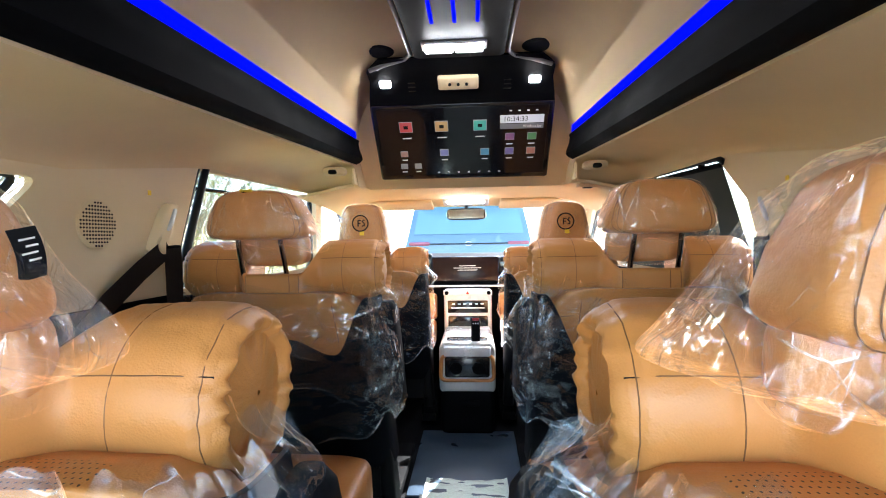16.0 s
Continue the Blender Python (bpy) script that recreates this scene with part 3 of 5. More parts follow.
def rolled_cushion(parent, length, r, y0, z0, band=0.027, seed=1):
    """A dog-bone neck cushion: two puckered rolls joined by a flat band across the head posts."""
    h = length / 2
    n = 96

    def pucker(q, sx):
        w = q + sx * 0.7 + seed
        return (1 - 2 * abs(noise.noise(Vector((math.cos(w) * 3.4, math.sin(w) * 3.4, seed + sx)))) - 0.45) + 0.5 * math.sin(17 * w + 2.2 * math.sin(4 * w))

    def slice_at(x):
        a = abs(x)
        k = smooth(0.072, 0.116, a)
        d = min(max((a - h + 0.028) / 0.028, 0), 1)
        rr = r * (1 + 0.025 * math.sin(math.pi * min(1, max(0, (h - 0.01 - a) / 0.11)))) * (1 - 0.10 * d ** 2.5)
        ring = []
        for j in range(n):
            q = math.tau * j / n
            pinch = 0.0020 * pucker(q, math.copysign(1, x)) * smooth(h - 0.04, h - 0.002, a)
            cy, cz = math.cos(q), math.sin(q)
            groove = -0.0016 * (math.exp(-((a - h + 0.010) / 0.004) ** 2) + math.exp(-((a - h + 0.098) / 0.004) ** 2))
            rad = rr + pinch + groove
            roll = Vector((x, y0 + rad * cy, z0 + rad * cz * 0.98 + crinkle((x, cy, cz), 0.0022, 4, 3 + seed)))
            flat = Vector((x, 0.004 + 0.012 * sgnpow(cy, 0.7), 0.818 + (band + 0.004) * sgnpow(cz, 0.5)))
            ring.append(flat.lerp(roll, k))
        return ring
    xs = [-h + 0.05 * i / 18 for i in range(18)] + [-h + 0.05 + (length - 0.10) * i / 66 for i in range(66)] + [h - 0.05 + 0.05 * i / 18 for i in range(19)]
    bm = bmesh.new()
    loft(bm, [slice_at(x) for x in xs], caps=False)
    part("cushion_cover", bm, TAN, parent, "tan leather rolled cover", 70)
    for sx in (-1, 1):
        bm = bmesh.new()
        edge = slice_at(sx * h)
        rings = [edge]
        for f, d, pk in ((0.95, 0.006, 0.6), (0.88, 0.009, 1.0), (0.81, 0.006, 1.0), (0.77, -0.002, 0.7), (0.74, -0.004, 0.3), (0.5, 0.000, 0.1), (0.25, 0.002, 0.0), (0.03, 0.003, 0.0)):
            ring = []
            for j, p in enumerate(edge):
                e = 0.0045 * pk * pucker(math.tau * j / n * 1.0 + 0.1, sx)
                ring.append(Vector((sx * (h + d + e), y0 + (p.y - y0) * (f + e * 3), z0 + (p.z - z0) * (f + e * 3))))
            rings.append(ring)
        loft(bm, rings, caps=False)
        part("end_disc", bm, TAN, parent, "round puckered leather end of the roll", 50)
        for a in (h - 0.010, h - 0.098):
            bm = bmesh.new()
            c = slice_at(sx * a)
            tube(bm, [Vector((p.x, y0 + (p.y - y0) * 1.003, z0 + (p.z - z0) * 1.003)) for p in c[::2]], 0.0007, 5, closed=True)
            part("seam", bm, THREAD, parent)
        bm = bmesh.new()
        tube(bm, [slice_at(sx * x)[n // 2 - 7] + Vector((0, -0.0006, 0)) for x in (h - 0.010, h - 0.03, h - 0.05, h - 0.08, h - 0.11, max(0.115, h - 0.16))], 0.0007, 5)
        part("seam", bm, THREAD, parent)
        bm = bmesh.new()
        p, q = slice_at(sx * (h - 0.001))[n // 2 - 7], slice_at(sx * (h - 0.012))[n // 2 - 7]
        tube(bm, [p + Vector((0, 0.0006, 0)), p.lerp(q, 0.5) + Vector((0, 0.0002, 0)), q], [0.0012, 0.0010, 0.0004], 6)
        part("seam_gap", bm, INK, parent, "dark open gap in the seam")
    for x, zr in ((-0.070, 1), (0.070, 1), (0.045, 1)):
        bm = bmesh.new()
        tube(bm, [(x, -0.0086, 0.818 - band + 0.001), (x + 0.001, -0.0088, 0.818), (x, -0.0086, 0.818 + band - 0.001)], 0.0009, 5)
        part("seam", bm, THREAD, parent)


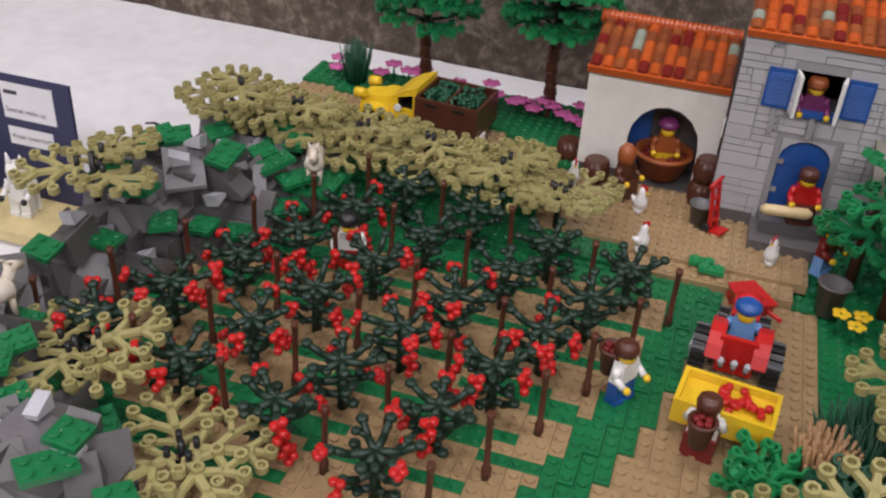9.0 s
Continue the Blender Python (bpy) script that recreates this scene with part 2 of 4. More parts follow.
# ---- the ground of the model ----
ground = thing("ground", "studded toy-brick landscape on a varnished board", "ground", kind="structure")
bm = B()
box(bm, X0 - 0.9, Y0 - 0.9, TABLE, X1 + 0.9, Y1 + 0.9, -2.3)
part("board", bm, GOLD, ground, "varnished wooden board edge")


def road_left(y):
    return -7.8 + 0.33 * (y + 47.5) if y < -26 else min(-0.7 + 0.25 * (y + 26), 3)


def road_right(y):
    return min(1.6 + 0.52 * (y + 42), 9.4) if y > -42 else 1.9


def river(x, y):
    left = 7.7 + 0.2 * (y + 47.8) if y < -36 else 10.0 + 0.9 * (y + 36)
    right = 16.2 - 0.05 * (y + 47.8)
    if y < -35.5 and left < x < right:
        return True
    return -36.5 + 0.25 * (x - 12) < y < -29.5 + 0.5 * (x - 12) and x > 10.5


EDGE = [(-48.5, -22.5), (-45, -25), (-41, -31), (-37.5, -37), (-33, -39.6), (-28, -38.6), (-23, -36.2), (-18, -33.4), (-12, -29.8), (-8.5, -29), (-5, -33), (-3, -41)]


def rock_edge(y):
    for (ya, xa), (yb, xb) in zip(EDGE, EDGE[1:]):
        if ya <= y <= yb:
            return xa + (xb - xa) * (y - ya) / (yb - ya)
    return -60


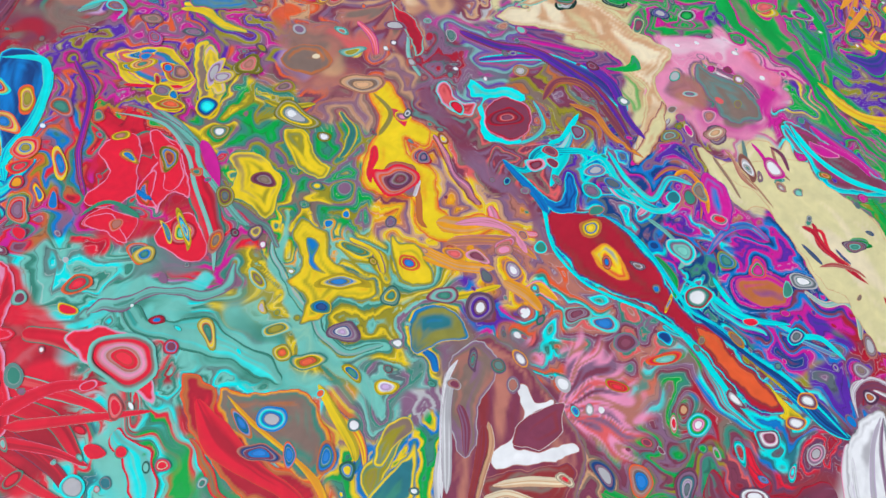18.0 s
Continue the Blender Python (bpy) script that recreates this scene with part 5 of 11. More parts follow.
cell(0.7708, -0.7207, 0.0066, 0.0048, 11, "H|WSW")
cell(0.7893, -0.1278, 0.0065, 0.0041, 35, "O|VI")
cell(0.3826, -0.4171, 0.0064, 0.0033, 174, "O|UkU")
cell(0.3472, -0.0508, 0.0064, 0.0049, 88, "Y|GG")
cell(0.2695, -0.1437, 0.0064, 0.0055, 164, "Y|BRB")
cell(0.5887, -0.7122, 0.0064, 0.0054, 150, "G|TJT")
cell(0.3194, -0.3619, 0.0064, 0.0052, 133, "H|E|UeU")
cell(0.6049, -0.1595, 0.0064, 0.0043, 53, "G|PD")
cell(0.8306, -0.2988, 0.0063, 0.0047, 36, "QSQ")
cell(0.5811, -0.0885, 0.0063, 0.0054, 83, "X|VZZ")
cell(0.4885, -0.3514, 0.0062, 0.0048, 86, "B|CkU")
cell(0.4796, -0.5450, 0.0062, 0.0031, 173, "Y|TET")
cell(0.5422, -0.0199, 0.0062, 0.0043, 64, "I|TM")
cell(0.6067, -0.5976, 0.0062, 0.0035, 179, "N|RAM")
cell(0.4856, -0.1297, 0.0061, 0.0031, 77, "W|PP")
cell(0.4909, -0.2679, 0.0061, 0.0047, 17, "F|KCF")
cell(0.5899, -0.2999, 0.0061, 0.0042, 22, "H|TMG")
cell(0.5047, -0.2927, 0.0061, 0.0045, 97, "Y|GRb")
cell(0.4719, -0.3511, 0.0061, 0.0053, 5, "M|BTB")
cell(0.5724, -0.1272, 0.0061, 0.0044, 21, "C|ZD")
cell(0.4179, -0.3468, 0.0060, 0.0029, 116, "R|UC")
cell(0.4276, -0.1629, 0.0060, 0.0053, 25, "Q|W|ZM")
cell(0.5648, -0.6673, 0.0060, 0.0041, 67, "H|ZeT")
cell(0.4585, -0.2245, 0.0060, 0.0050, 18, "W|OV")
cell(0.7207, -0.2230, 0.0060, 0.0038, 43, "YTE")
cell(0.8658, -0.4094, 0.0060, 0.0039, 66, "o|QB")
cell(0.4673, -0.3601, 0.0060, 0.0045, 0, "E|UkO")
cell(0.6777, -0.5639, 0.0059, 0.0044, 135, "H|SHeW")
cell(0.7937, -0.5577, 0.0059, 0.0031, 25, "A|WR")
cell(0.1589, -0.6529, 0.0059, 0.0040, 157, "C|HW")
cell(0.6403, -0.5169, 0.0058, 0.0033, 95, "A|eU")
cell(0.2398, -0.1673, 0.0058, 0.0041, 95, "R")
cell(0.3325, -0.3765, 0.0058, 0.0047, 132, "U|eE")
cell(0.1567, -0.1336, 0.0058, 0.0037, 103, "s")
cell(0.3921, -0.4614, 0.0058, 0.0046, 167, "YOTV")
cell(0.6182, -0.0733, 0.0058, 0.0036, 59, "H|OV")
cell(0.1634, -0.5905, 0.0058, 0.0039, 117, "R|bT")
cell(0.7960, -0.5361, 0.0057, 0.0039, 74, "A|XKP")
cell(0.5716, -0.5769, 0.0057, 0.0041, 175, "M|OVO")
cell(0.5907, -0.5901, 0.0057, 0.0044, 173, "e|VO")
cell(0.4226, -0.1197, 0.0057, 0.0049, 66, "V|BHS")
cell(0.5865, -0.6455, 0.0057, 0.0054, 109, "N|kUB")
cell(0.3824, -0.3265, 0.0057, 0.0030, 152, "Y|GRB")
cell(0.2838, -0.2872, 0.0057, 0.0025, 105, "Y|R")
cell(0.8815, -0.5421, 0.0056, 0.0039, 27, "AIHP")
cell(0.8787, -0.5418, 0.0056, 0.0041, 42, "A|PVW")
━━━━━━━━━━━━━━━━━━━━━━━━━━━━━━
* **Your instructions**
Begin at the line containing "4. More parts follow.", end at the line containing "return min(1.6 +", and reproduce every line in that range exactly, both ends included.

* **The solution**
Continue the Blender Python (bpy) script that recreates this scene with part 2 of 4. More parts follow.
# ---- the ground of the model ----
ground = thing("ground", "studded toy-brick landscape on a varnished board", "ground", kind="structure")
bm = B()
box(bm, X0 - 0.9, Y0 - 0.9, TABLE, X1 + 0.9, Y1 + 0.9, -2.3)
part("board", bm, GOLD, ground, "varnished wooden board edge")


def road_left(y):
    return -7.8 + 0.33 * (y + 47.5) if y < -26 else min(-0.7 + 0.25 * (y + 26), 3)


def road_right(y):
    return min(1.6 + 0.52 * (y + 42), 9.4) if y > -42 else 1.9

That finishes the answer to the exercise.